Transmission clusters in our 165 study sequences from Kinshasa (2006–2018) were defined as viral sequences belonging to the same subtype/CRF/URF and grouped into a single and well-supported cluster (monophyletic clade) with 100% bootstrap values. When only partial pol sequences could be recovered from new samples, each available sequence fragment present in all viruses from the cluster was used for analysis separately. In this way, new recombination events were detected. Sequences with different recombination events but sharing some recombinant fragment and common progenitor virus were considered as transmission networks.

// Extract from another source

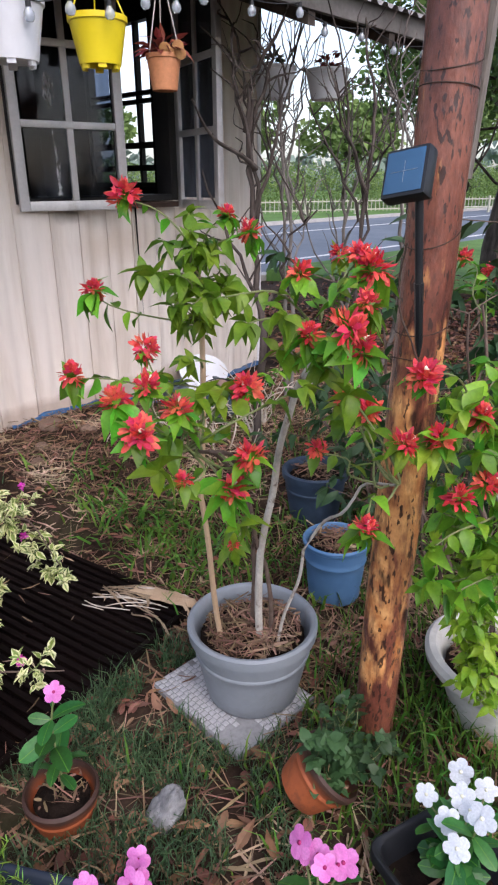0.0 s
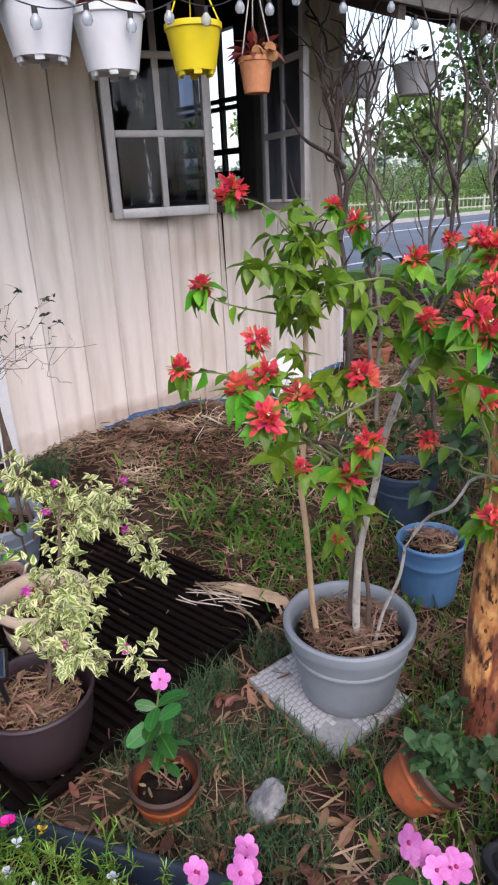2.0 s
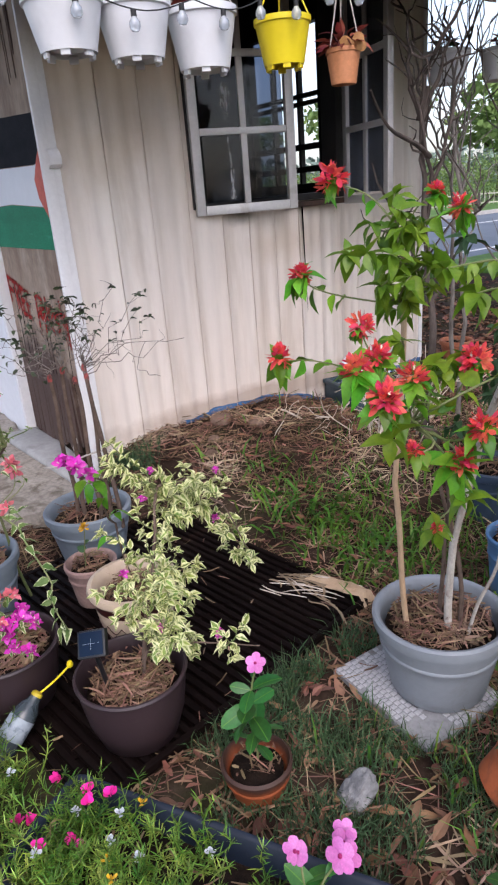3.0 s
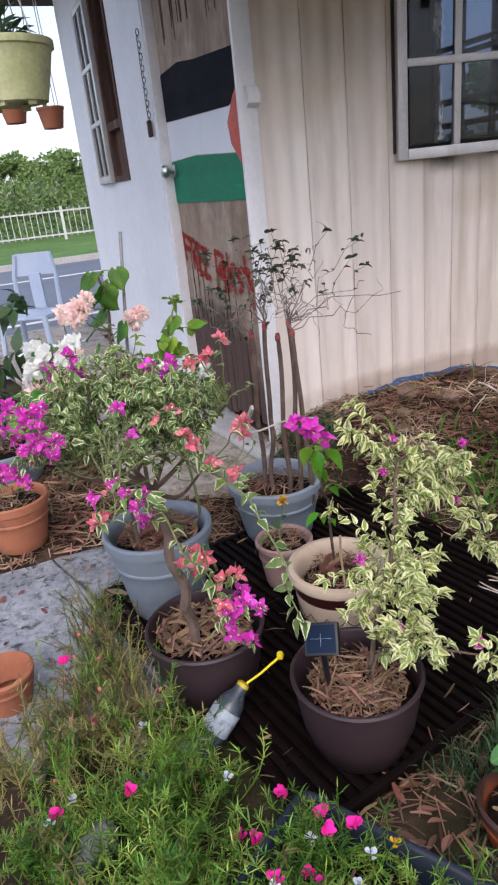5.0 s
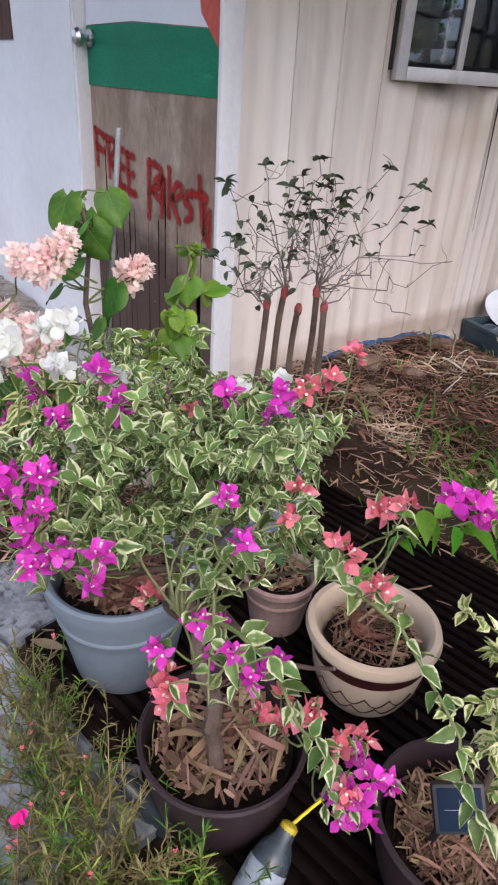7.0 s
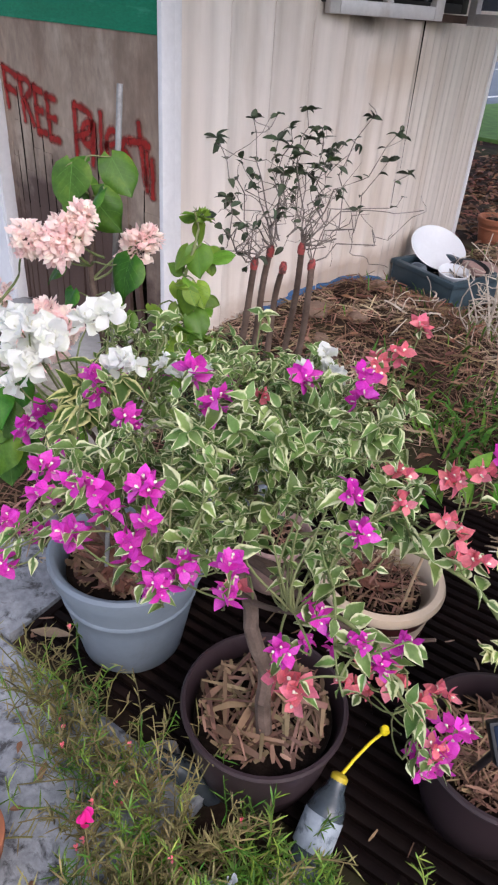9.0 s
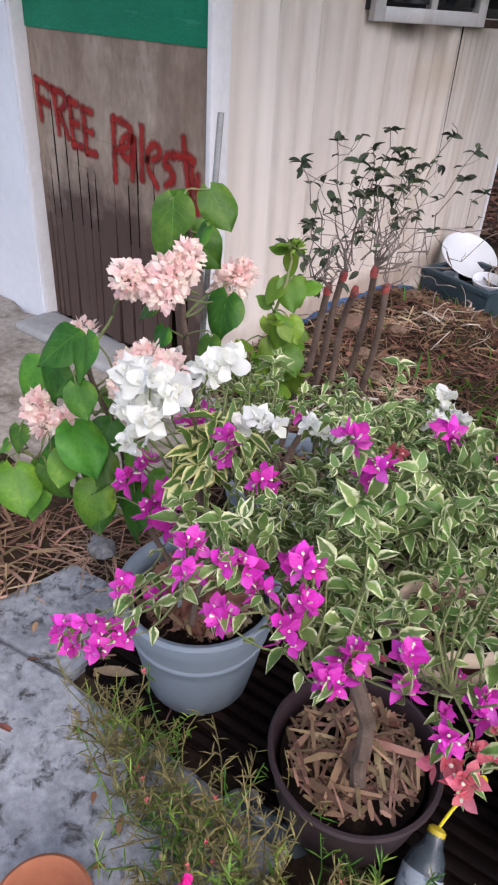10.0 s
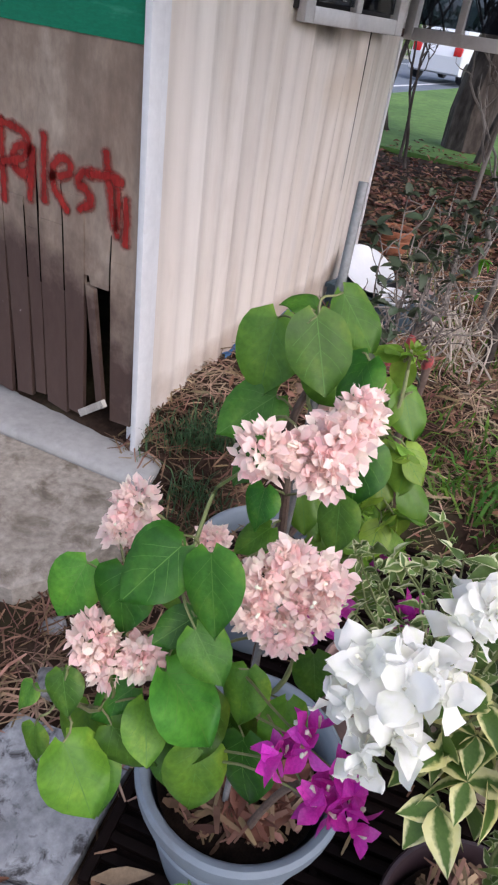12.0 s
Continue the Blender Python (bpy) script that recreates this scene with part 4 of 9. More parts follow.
part("smear", mb, "smear", s1, "whitish drip dried on the pane", smooth=0)
ang = math.degrees(math.atan2(2.659 - 2.768, -2.32 + 2.69))
s2 = sash("window_1_leaf", 0.44, sash_h, pose(WX + 0.03, 2.768, WIN[2] - 0.035, 0, 0, ang), 3, 2, "aluminium", "aluminium casement leaf opened wide", edge=0.04, bar=0.028)
win1 = thing("window_1", (WX, 1.885, WIN[2]), "dark frame of the casement window", "window", kind="structure")
mb = Mesh()
w_ = WIN[1] - WIN[0]
for a, b in (((0, 0), (0.03, sash_h)), ((w_ - 0.045, 0), (w_, sash_h)), ((0.03, 0), (w_ - 0.045, 0.03)), ((0.03, sash_h - 0.03), (w_ - 0.045, sash_h))):
    mb.box((-0.1, a[0], a[1]), (0.012, b[0], b[1]), bevel=0.003)
part("window_frame", mb, "dark_frame", win1)
part("window_sill", Mesh().box((-0.02, 0.47, -0.03), (0.03, w_ + 0.01, -0.004), bevel=0.004), "rust_iron", win1, "rusty sill")

sash("window_3_leaf", 0.36, LW[3] - LW[2], pose(LW[0], WY - 0.02, LW[2], 0, 0, 180 - 1), 3, 2, "aluminium", "weathered white casement leaf swung back", edge=0.04, bar=0.025)
win3 = thing("window_3", (LW[0], WY, LW[2]), "narrow dark window in the white wall", "window", kind="structure")
mb = Mesh()
w_, h_ = LW[1] - LW[0], LW[3] - LW[2]
for a, b in (((0, 0), (0.03, h_)), ((w_ - 0.03, 0), (w_, h_)), ((0.03, 0), (w_ - 0.03, 0.03)), ((0.03, 0.27), (w_ - 0.03, 0.31))):
    mb.box((a[0], -0.008, a[1]), (b[0], 0.07, b[1]))
part("window_frame", mb, "old_wood", win3, "dark weathered frame", smooth=0)
part("board", Mesh().box((0.03, 0.03, 0.03), (w_ - 0.03, 0.045, 0.27)), "old_wood", win3, "dark board in the lower light", smooth=0)

# door
door = thing("door_1", (-2.725, DY, 0.1), "old plywood door with painted flag bands and broken planks", "door", kind="structure")


def poly(outline, y0, y1, smooth_=0):
    """An upright plate: outline in x and z, between two depths."""
    n = len(outline)
    vs = [(x, y0, z) for x, z in outline] + [(x, y1, z) for x, z in outline]
    fs = [tuple(range(n)), tuple(2 * n - 1 - i for i in range(n))] + [(i, n + i, n + (i + 1) % n, (i + 1) % n) for i in range(n)]
    return Mesh().add(vs, fs)


def on_door(pts):
    return [(x + 2.725, z - 0.1) for x, z in pts]


part("ply_sheet", poly(on_door([(-3.545, 0.56), (-2.85, 0.56), (-2.845, 0.538), (-2.79, 0.538), (-2.78, 0.56), (-2.697, 0.56), (-2.697, 2.15), (-3.545, 2.15)]), 0.002, 0.014), "ply", door, "stained brown plywood sheet", smooth=0)
x, k, cuts = -3.545, 0, []
while x < -2.705:
    w = min(R.choice((0.03, 0.045, 0.06, 0.085)) * R.uniform(0.8, 1.2), -2.699 - x)
    if x < -2.86 < x + w:
        w = -2.86 - x
    if x > -2.861 and k < 100:
        x, w, k = -2.782, 0.082, 100
    lo = 0.1 + 0.075 * (x + 3.545) / 0.8 + R.uniform(-0.008, 0.015)
    gap, top = R.uniform(0.003, 0.017), R.uniform(0.6, 0.8)
    cuts.append(x)
    tilt = R.uniform(-0.005, 0.005)
    part("plank", poly(on_door([(x + tilt, lo), (x + w - gap + tilt, lo + R.uniform(-0.012, 0.012)), (x + w - gap * 0.5 + tilt * 0.4, lo + 0.2), (x + w - 0.0016, top - 0.05), (x + w - 0.001, top), (x, top), (x + tilt * 0.4 + 0.001, lo + 0.2)]),
                       -0.0004 * (k % 3), 0.012), "ply", door, smooth=0)
    x += w
    k += 1
part("loose_plank", poly(on_door([(-2.822, 0.19), (-2.8, 0.2), (-2.832, 0.53), (-2.858, 0.54)]), -0.002, 0.012), "ply", door, "loose leaning plank", smooth=0)
part("fallen_board", Mesh().box((0, 0, 0), (0.12, 0.012, 0.02), at=pose(-2.845 + 2.725, -0.04, 0.075, 0, -38, -10)), "pale_bark", door, "fallen whitish board end", smooth=0)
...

Genetic diversity (D = 1 − ∑f2) of HIV variants in the DRC was analyzed over time, a measure of variability that takes into account the frequencies (f) of all variants. For that purpose, all 2802 pol LANL sequences from the DRC were downloaded and reclassified as previously described. Among them, 2588 (92.3%) reported the sampling year, all belonging to the 1976–2012 period. Viral genetic diversity among HIV-infected children and adults with samples collected in Kinshasa between 2016 and 2018 was also calculated. We analyzed the genetic distance (number of base substitutions per site) or the average evolutionary divergence over all sequence pairs by using the Tamura-Nei model 93 (TN93)77, according to previous reports67. The rate variation among sites was modeled with a gamma distribution and analysis was conducted in MEGA6. We identified a recent transmission cluster in pol sequences showing maximum pairwise genetic distance lower than 0.01, according to previous reports65,66,67. TN93 was used because it is the most general nucleotide substitution model for which distances can be estimated directly from counts of nucleotide pairs in aligned sequences.

Ethical aspects

The project was approved by the Human Subjects Review Committees at Monkole Hospital/University of Kinshasa (Kinshasa, DRC), University Hospital Ramón y Cajal (Madrid, Spain) and University of Navarra (Pamplona, Spain). Informed consent of all enrolled adults and of parents or guardians of enrolled children was obtained. All methods were carried out in accordance with relevant guidelines and regulations. Patients’ names were codified at sampling to maintain confidentiality.

Statistical analysis

Differences in prevalence of HIV-1 variants were tested using T-test and p values < 0.05 were considered statistically significant. Descriptive statistical analysis was performed, median and interquartile range (IQR) was also calculated. Statistical analyses were conducted using Prism 6.0 software from GraphPad version 8.0.1 (San Diego, CA, USA).